Over the course of one week, I learned of two individuals who took their own lives. Both were successful people, according to cultural standards. One a lawyer, the other a business professional, both were married with children and both enjoyed the admiration of their respective communities. People would argue that these two “just didn’t seem the type.”
Yeah. See that’s the thing. There is no type. Depression doesn’t care one bit who you are or what you do.
Depression creeps in and lies to you about your value as a human.
- “You’re just an imposter. One day, people will find out that you are really just not that bright.”
- “You can’t keep faking it forever. Eventually, people will figure out that you are a mental case and they will stop loving you.”

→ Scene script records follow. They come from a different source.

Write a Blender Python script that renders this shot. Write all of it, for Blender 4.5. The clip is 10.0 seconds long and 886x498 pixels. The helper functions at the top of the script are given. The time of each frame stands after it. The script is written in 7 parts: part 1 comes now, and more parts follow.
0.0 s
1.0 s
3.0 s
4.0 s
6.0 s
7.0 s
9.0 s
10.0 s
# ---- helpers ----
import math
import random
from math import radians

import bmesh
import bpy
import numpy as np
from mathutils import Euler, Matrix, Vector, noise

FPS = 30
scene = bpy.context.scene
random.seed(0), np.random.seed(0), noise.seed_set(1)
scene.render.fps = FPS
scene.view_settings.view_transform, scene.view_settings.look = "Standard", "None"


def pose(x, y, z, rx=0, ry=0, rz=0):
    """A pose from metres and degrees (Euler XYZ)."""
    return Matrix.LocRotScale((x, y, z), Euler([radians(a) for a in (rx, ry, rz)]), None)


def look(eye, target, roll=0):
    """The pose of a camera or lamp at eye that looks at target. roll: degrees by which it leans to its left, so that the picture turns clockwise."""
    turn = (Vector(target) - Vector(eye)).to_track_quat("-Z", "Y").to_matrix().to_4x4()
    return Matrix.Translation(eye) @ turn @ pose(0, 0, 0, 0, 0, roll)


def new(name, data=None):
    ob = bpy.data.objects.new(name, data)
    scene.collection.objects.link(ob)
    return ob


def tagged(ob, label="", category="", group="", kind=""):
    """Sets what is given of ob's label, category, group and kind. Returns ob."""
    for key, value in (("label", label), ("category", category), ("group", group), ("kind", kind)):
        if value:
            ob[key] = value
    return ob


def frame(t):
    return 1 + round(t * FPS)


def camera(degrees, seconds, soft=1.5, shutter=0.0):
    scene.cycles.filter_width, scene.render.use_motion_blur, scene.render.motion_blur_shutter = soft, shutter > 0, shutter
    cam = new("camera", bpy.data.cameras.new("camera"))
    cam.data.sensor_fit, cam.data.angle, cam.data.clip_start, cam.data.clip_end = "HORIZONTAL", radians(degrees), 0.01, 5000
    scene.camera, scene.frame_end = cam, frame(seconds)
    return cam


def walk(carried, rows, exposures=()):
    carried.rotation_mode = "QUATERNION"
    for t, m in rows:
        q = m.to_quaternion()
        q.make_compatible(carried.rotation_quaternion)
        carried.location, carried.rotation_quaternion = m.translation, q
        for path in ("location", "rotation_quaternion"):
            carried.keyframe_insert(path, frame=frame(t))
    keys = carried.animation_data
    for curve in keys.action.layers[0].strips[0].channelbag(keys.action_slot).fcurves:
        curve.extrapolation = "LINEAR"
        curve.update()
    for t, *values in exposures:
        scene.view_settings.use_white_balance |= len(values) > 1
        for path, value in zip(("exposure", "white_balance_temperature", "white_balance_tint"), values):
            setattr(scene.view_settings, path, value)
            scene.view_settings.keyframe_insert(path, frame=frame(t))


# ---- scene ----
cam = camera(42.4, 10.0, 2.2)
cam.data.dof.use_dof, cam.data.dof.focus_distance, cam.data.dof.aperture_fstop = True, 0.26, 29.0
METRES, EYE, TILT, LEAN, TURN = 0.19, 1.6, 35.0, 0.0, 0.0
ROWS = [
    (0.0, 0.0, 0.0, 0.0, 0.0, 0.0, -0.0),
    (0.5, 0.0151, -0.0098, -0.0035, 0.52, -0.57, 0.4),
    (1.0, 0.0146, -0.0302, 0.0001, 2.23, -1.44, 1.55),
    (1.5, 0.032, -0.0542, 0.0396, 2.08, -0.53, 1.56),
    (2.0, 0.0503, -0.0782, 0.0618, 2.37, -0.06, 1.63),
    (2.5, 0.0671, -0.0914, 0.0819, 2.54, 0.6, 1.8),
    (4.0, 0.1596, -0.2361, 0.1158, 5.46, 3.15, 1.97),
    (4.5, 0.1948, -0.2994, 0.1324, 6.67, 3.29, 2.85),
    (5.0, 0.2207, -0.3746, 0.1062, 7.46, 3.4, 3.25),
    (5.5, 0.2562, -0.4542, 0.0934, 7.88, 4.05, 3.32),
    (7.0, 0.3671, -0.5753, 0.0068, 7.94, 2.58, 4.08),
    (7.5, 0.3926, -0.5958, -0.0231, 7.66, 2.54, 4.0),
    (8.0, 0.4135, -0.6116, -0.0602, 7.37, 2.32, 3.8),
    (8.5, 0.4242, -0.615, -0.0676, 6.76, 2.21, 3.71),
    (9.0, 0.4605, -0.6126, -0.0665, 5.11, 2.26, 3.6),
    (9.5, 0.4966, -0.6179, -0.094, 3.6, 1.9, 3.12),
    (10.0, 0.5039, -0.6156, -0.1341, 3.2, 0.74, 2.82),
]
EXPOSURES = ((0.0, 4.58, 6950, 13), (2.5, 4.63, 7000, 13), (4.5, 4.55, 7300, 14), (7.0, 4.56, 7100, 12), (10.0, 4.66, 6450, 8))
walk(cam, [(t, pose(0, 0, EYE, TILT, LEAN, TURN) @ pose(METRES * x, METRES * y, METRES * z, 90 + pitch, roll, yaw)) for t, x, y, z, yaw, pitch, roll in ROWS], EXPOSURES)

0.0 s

- “Your family thinks you are loveable, but they are wrong. You’re not.”
- “They’d totally be better off without you.”
Depression doesn’t shy away from professionals who have been trained to recognize its deception. It gives no exemptions to the social worker, minister, therapist, physician, or life coach. Its lies are raw and uncensored.
- “The advice you give may work for other people, but you are beyond help.”
- “Keep telling people how to treat mental illness if you want; that won’t fix you.”
- “Look at you with your great treatment plans and therapeutic compassion! How cute. If they only knew what I know about you, they’d be laughing in your face right now.”
- “Other people can get better. That’s because they are better people than you are. You are not as valuable as they are. You’re just not.”
- “All your clients, parishioners, or patients? They can find a much better advocate than you. You cannot even keep your own self sane.”
- “They’d totally be better off without you.”
Look, I don’t know the answers. I just know that depression doesn’t care if you are red or yellow, black or white. It doesn’t care about your bank account, your social standing, your dress size, or your IQ. Depression is about as selective as cancer is: cancer doesn’t sort through a list of traits and accomplishments in order to determine who will be afflicted; depression doesn’t either.
I don’t know why depression kills some people and lets others–like me–live. There is no equation, no formula, that I’ve found that makes sense. Until that answer is found, though, let’s talk about mental health in a way that promotes understanding, not judgment. Let’s refrain from oversimplifying complex questions with uninformed responses that just come off trite, dismissive, or even downright mean. Of course we don’t know everything about mental illness, but we know this: when depression ends in suicide, it’s a tragedy of inconsolable proportions. Even the most enlightened comments will rarely be welcome in the midst of such devastation. So let’s just keep our mouths closed and our hearts open. Because nobody is the type to get depressed. And so is everybody.